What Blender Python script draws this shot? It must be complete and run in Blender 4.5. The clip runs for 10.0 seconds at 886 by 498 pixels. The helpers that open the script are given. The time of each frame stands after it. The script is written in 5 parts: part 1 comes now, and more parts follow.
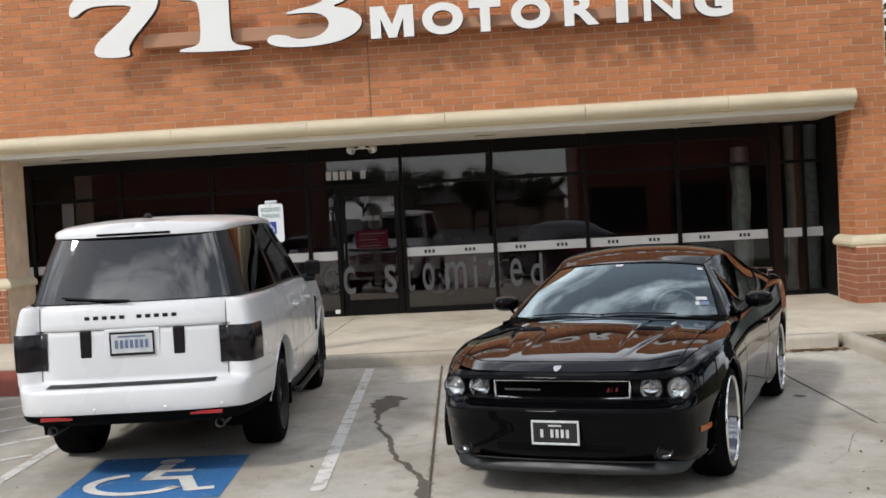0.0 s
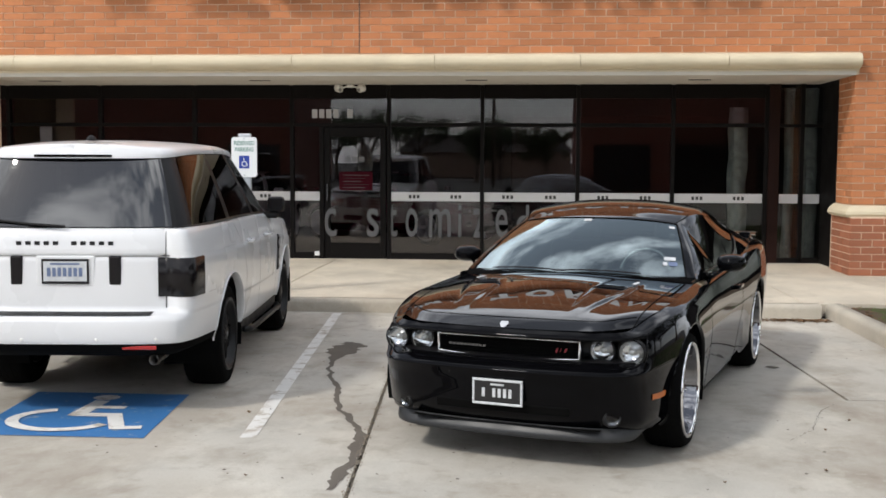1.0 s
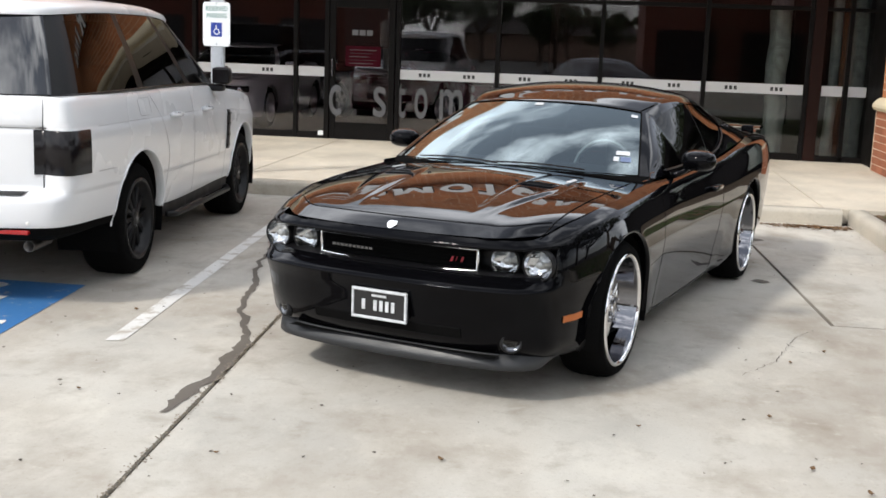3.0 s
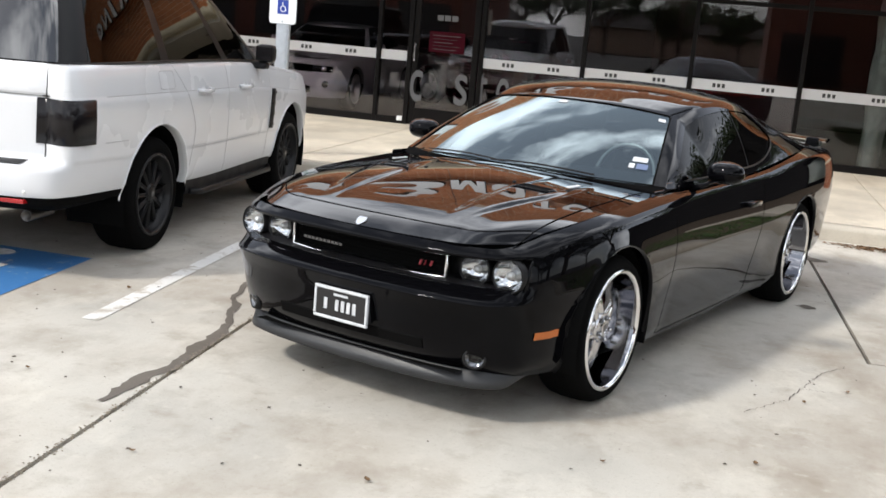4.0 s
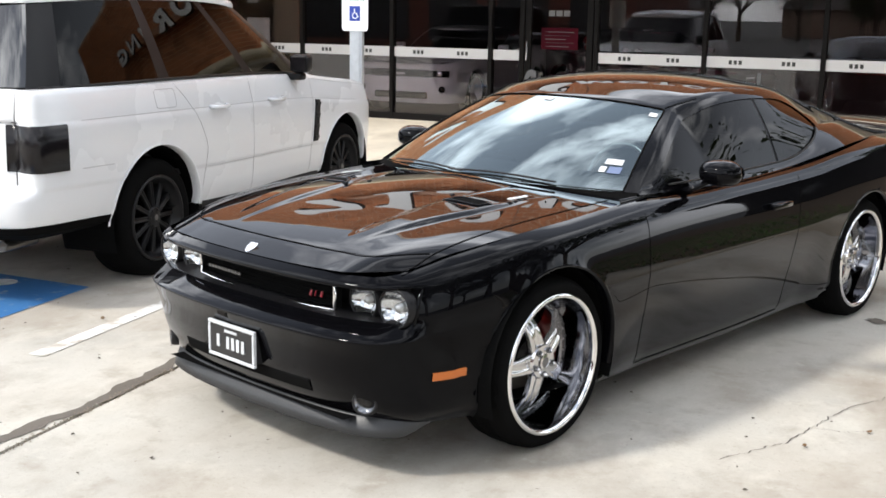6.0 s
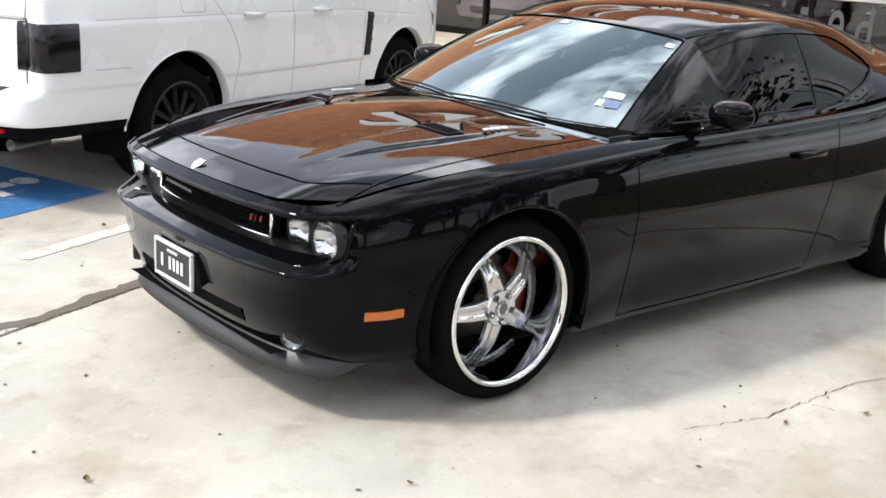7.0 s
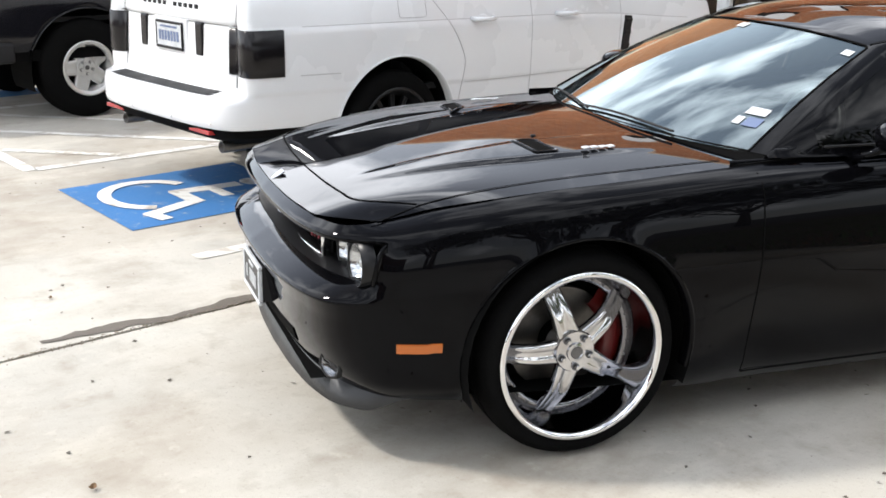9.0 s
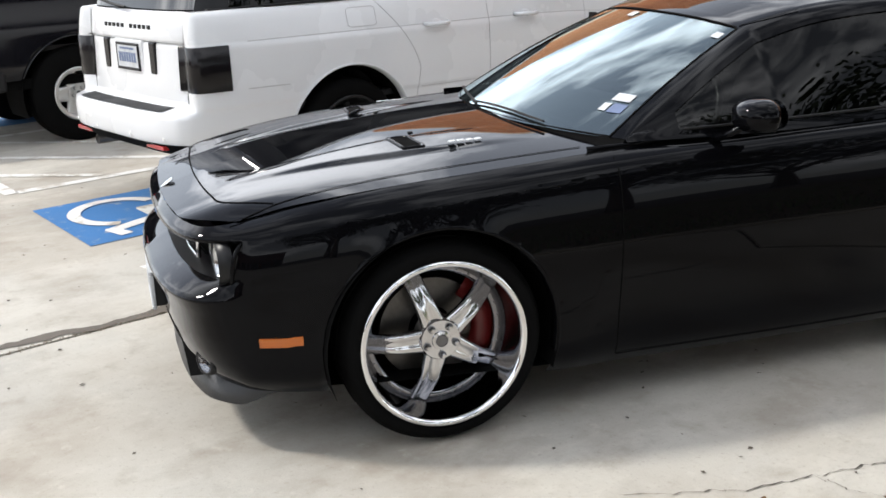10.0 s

[PROBLEM]
Return each line of the data, keeping its wording exact and omitting pictures.

[SOLUTION TO THIS PROBLEM]
What Blender Python script draws this shot? It must be complete and run in Blender 4.5. The clip runs for 10.0 seconds at 886 by 498 pixels. The helpers that open the script are given. The time of each frame stands after it. The script is written in 5 parts: part 1 comes now, and more parts follow.
0.0 s
1.0 s
3.0 s
4.0 s
6.0 s
7.0 s
9.0 s
10.0 s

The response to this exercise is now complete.